It always seems to blow a gale on the top floor of our building up here in Suffolk, so, in the honourable pursuit of data, we climbed up on the roof and rigged up a wind speed anemometer and a wind vane.

Our anemometer is a simple unit made by Inspeed which I had knocking around in the shed. It works with an arrangement of a magnet and something called a reed switch, and every time it spins around it sends a tiny pulse down the wire to the Datacase logger. You’ll find reed switches all over the place, such as on burglar alarm door sensors and bicycle speedometers. Wikpedia tells me that reed switches were invented at the Bell Telephone Laboratories in 1936 by W.B. Ellwood. But I’m getting distracted.

Anyway, the two wires from the reed switch are connected up to the special pulse-counting channel on Datacase and the ground terminal (it doesn’t actually matter which way around). The Datacase counts up those pulses which equate to rotations per minute of our anemometer. Just now that was about 170 times:

Counting pulses using Datacase Channel 3

Then, all we do is add a transformation formula into the Datacase app to convert the pulses into a more meaningful unit: in this case, metres/second. The transformation formula for our particular anemometer is pulses/60+0.32*0.8669. Yours might be different and hopefully it’ll tell you in the manufacturer’s instructions. Or maybe if you are smarter than me you can work it out.

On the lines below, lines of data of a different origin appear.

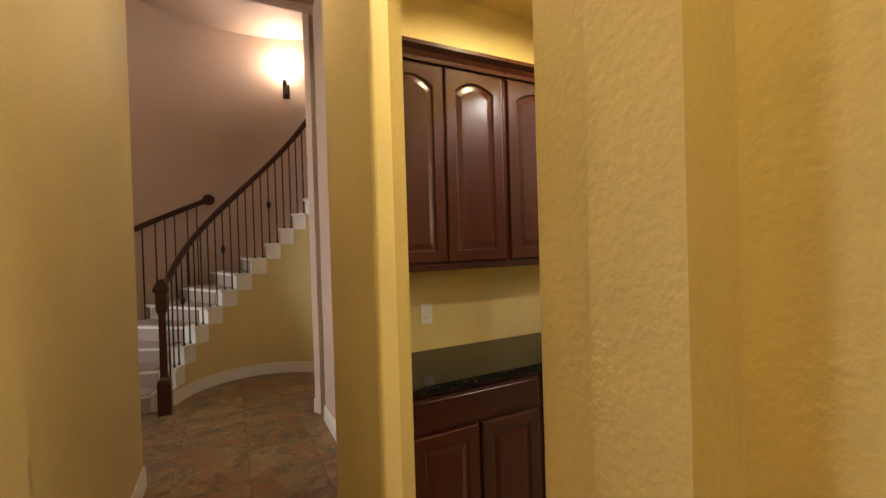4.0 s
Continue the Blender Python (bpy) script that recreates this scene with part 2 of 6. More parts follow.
def slate_material(name, colours, rough=0.4, scale=3.2, bump=0.2, grain=1.0, streak=1.7, amounts=(0.50, 0.53, 0.575, 0.615)):
    """Mottled slate-look tile: a ground colour under cloudy patches of four others, streaked a different way on every tile."""
    m = bpy.data.materials.new(name)
    m.use_nodes = True
    N, L = m.node_tree.nodes, m.node_tree.links
    b = N["Principled BSDF"]
    geo, oi = N.new("ShaderNodeNewGeometry"), N.new("ShaderNodeObjectInfo")
    add, sc, turn, st = N.new("ShaderNodeVectorMath"), N.new("ShaderNodeVectorMath"), N.new("ShaderNodeVectorRotate"), N.new("ShaderNodeVectorMath")
    add.operation, sc.operation, st.operation = "ADD", "SCALE", "MULTIPLY"
    sc.inputs[0].default_value = (31.0, 17.0, 23.0)
    st.inputs[1].default_value = (1.0, streak, 1.0)
    turn.rotation_type = "Z_AXIS"
    ang = N.new("ShaderNodeMath")
    ang.operation = "MULTIPLY"
    ang.inputs[1].default_value = 25.0
    L.new(oi.outputs["Random"], ang.inputs[0])
    L.new(ang.outputs[0], turn.inputs["Angle"])
    L.new(oi.outputs["Random"], sc.inputs["Scale"])
    L.new(geo.outputs["Position"], turn.inputs["Vector"])
    L.new(turn.outputs[0], st.inputs[0])
    L.new(st.outputs[0], add.inputs[0])
    L.new(sc.outputs[0], add.inputs[1])
    last, height = None, None
    for k, (sk, soft, most) in enumerate(((1.0, 0.06, 1.0), (1.25, 0.05, 0.95), (1.9, 0.07, 0.75), (1.4, 0.035, 0.85))):
        n = N.new("ShaderNodeTexNoise")
        n.inputs["Scale"].default_value, n.inputs["Detail"].default_value, n.inputs["Roughness"].default_value = scale * sk, 8, 0.66
        L.new(add.outputs[0], n.inputs["Vector"])
        mask, mix = N.new("ShaderNodeMapRange"), N.new("ShaderNodeMix")
        mask.interpolation_type = "SMOOTHSTEP"
        mask.inputs["From Min"].default_value, mask.inputs["From Max"].default_value = amounts[k] - soft, amounts[k] + soft
        mask.inputs["To Max"].default_value = most
        L.new(n.outputs["Fac"], mask.inputs["Value"])
        mix.data_type = "RGBA"
        L.new(mask.outputs[0], mix.inputs["Factor"])
        if last is None:
            mix.inputs["A"].default_value = (*colours[0], 1)
        else:
            L.new(last.outputs["Result"], mix.inputs["A"])
        mix.inputs["B"].default_value = (*colours[k + 1], 1)
        last, height = mix, n
    n3, tone = N.new("ShaderNodeTexNoise"), N.new("ShaderNodeMapRange")
    n3.inputs["Scale"].default_value, n3.inputs["Detail"].default_value, n3.inputs["Roughness"].default_value = scale * 8, 8, 0.72
    L.new(add.outputs[0], n3.inputs["Vector"])
    mr = N.new("ShaderNodeMapRange")
    mr.inputs["From Min"].default_value, mr.inputs["From Max"].default_value = 0.3, 0.7
    mr.inputs["To Min"].default_value, mr.inputs["To Max"].default_value = 1 - 0.45 * grain, 1 + 0.35 * grain
    L.new(n3.outputs["Fac"], mr.inputs["Value"])
    tone.inputs["To Min"].default_value, tone.inputs["To Max"].default_value = 0.86, 1.12
    L.new(oi.outputs["Random"], tone.inputs["Value"])
    mul = N.new("ShaderNodeMath")
    mul.operation = "MULTIPLY"
    L.new(mr.outputs[0], mul.inputs[0])
    L.new(tone.outputs[0], mul.inputs[1])
    hsv = N.new("ShaderNodeHueSaturation")
    L.new(mul.outputs[0], hsv.inputs["Value"])
    L.new(last.outputs["Result"], hsv.inputs["Color"])
    L.new(hsv.outputs[0], b.inputs["Base Color"])
    rr = N.new("ShaderNodeMapRange")
    rr.inputs["To Min"].default_value, rr.inputs["To Max"].default_value = rough - 0.12, rough + 0.18
    L.new(height.outputs["Fac"], rr.inputs["Value"])
    L.new(rr.outputs[0], b.inputs["Roughness"])
    bp = N.new("ShaderNodeBump")
    bp.inputs["Strength"].default_value, bp.inputs["Distance"].default_value = bump, 0.004
    L.new(height.outputs["Fac"], bp.inputs["Height"])
    L.new(bp.outputs[0], b.inputs["Normal"])
    return m


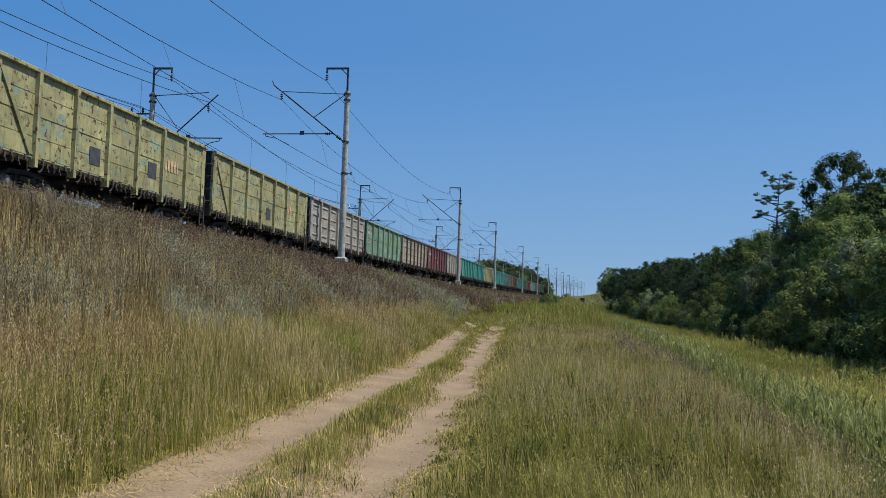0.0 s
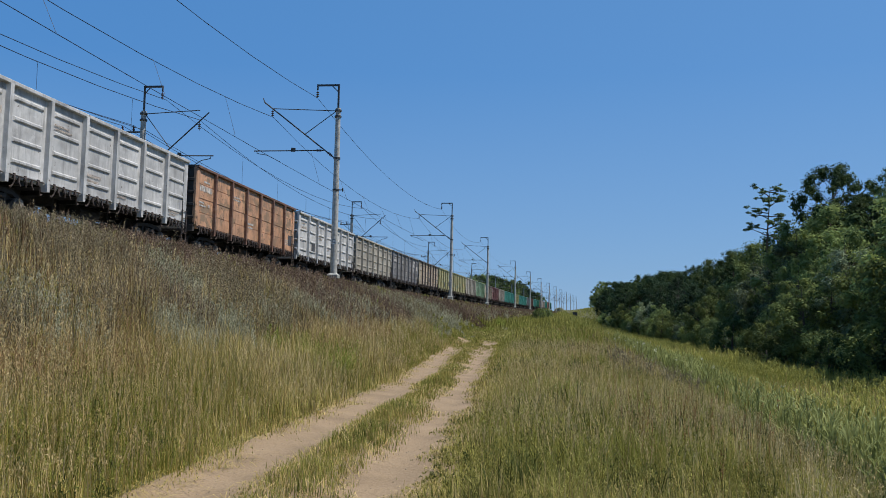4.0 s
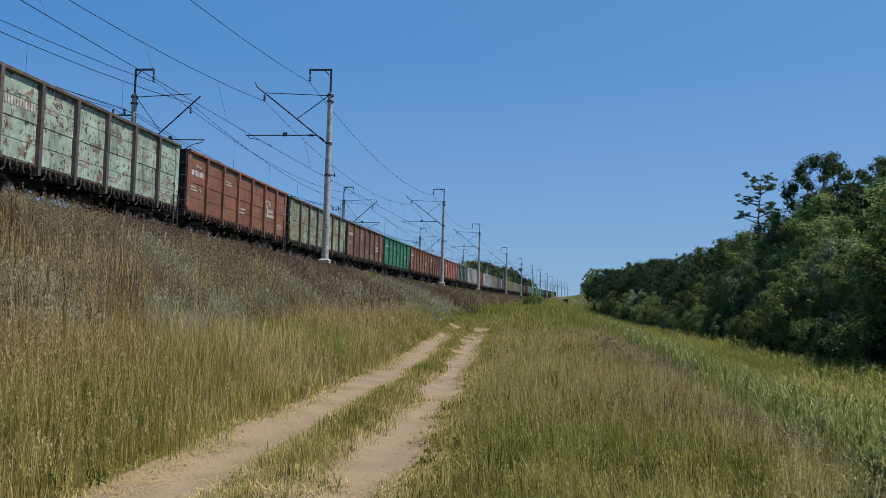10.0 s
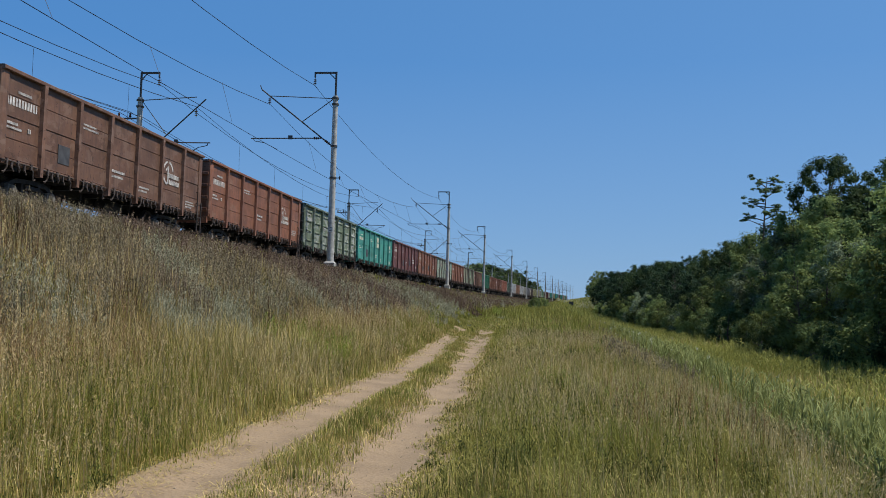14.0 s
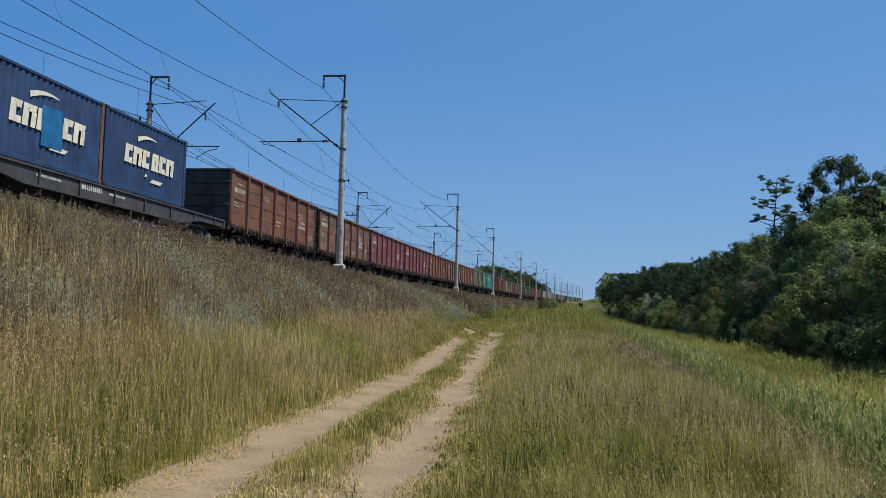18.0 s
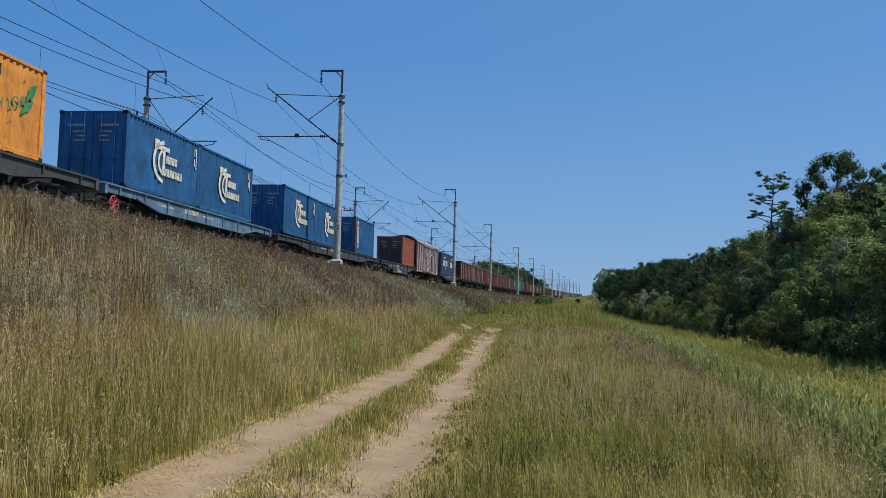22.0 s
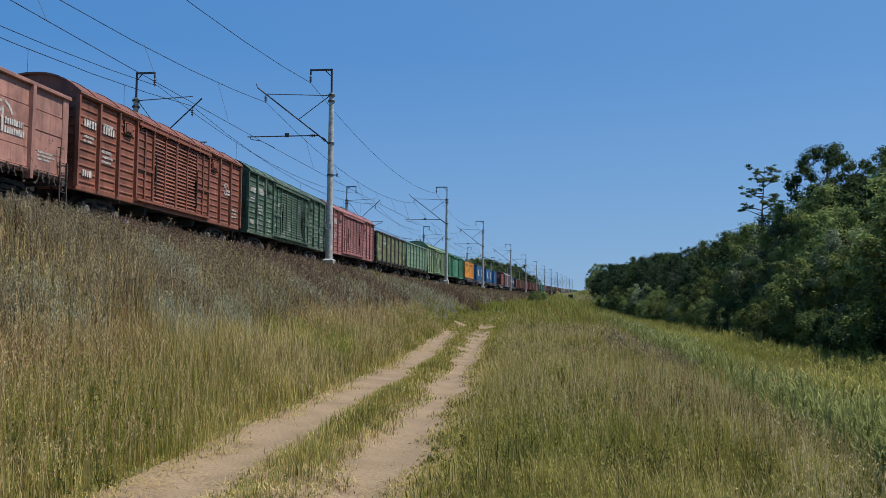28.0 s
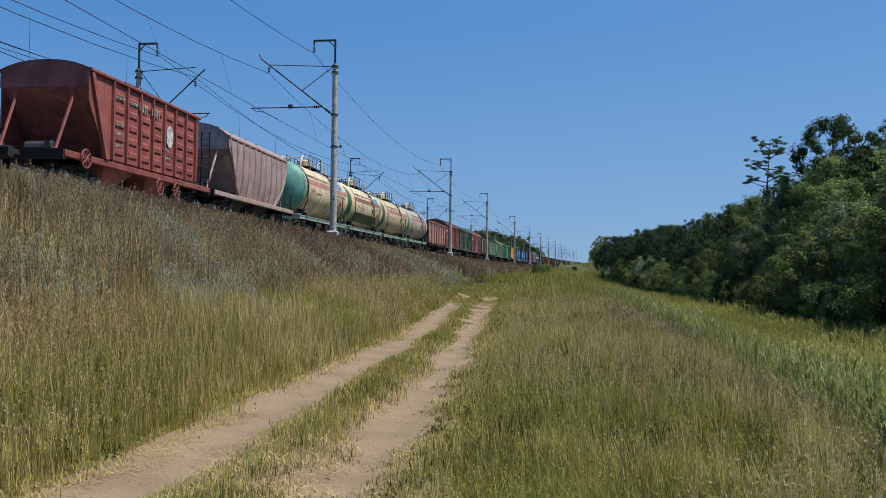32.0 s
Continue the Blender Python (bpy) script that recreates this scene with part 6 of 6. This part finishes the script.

And there we have it. A nice live chart showing the wind speed atop our building in metres per second.

Now on to wind direction.

We also have a wind vane up there. Its nose is designed to point into the oncoming wind, and the whole vane rotates on something called a potentiometer. That’s the same sort of thing you’ll find behind any volume control knob on your stereo or radio. Potentiometers are a kind of resistor, and suffice to say that they’ll give you a different reading depending on the position that turned around to.

Here’s the chart

Our transformation formula, in this case, is taking the raw readings, in millivolts, and converting them into a scale between 0 and 360 degrees. It’s also adjusting it by 90 degrees, since I made a mistake and fixed the thing the wrong way. Now, it would be much nicer if we could display it in a sort of circular wind direction chart, but we haven’t built that yet.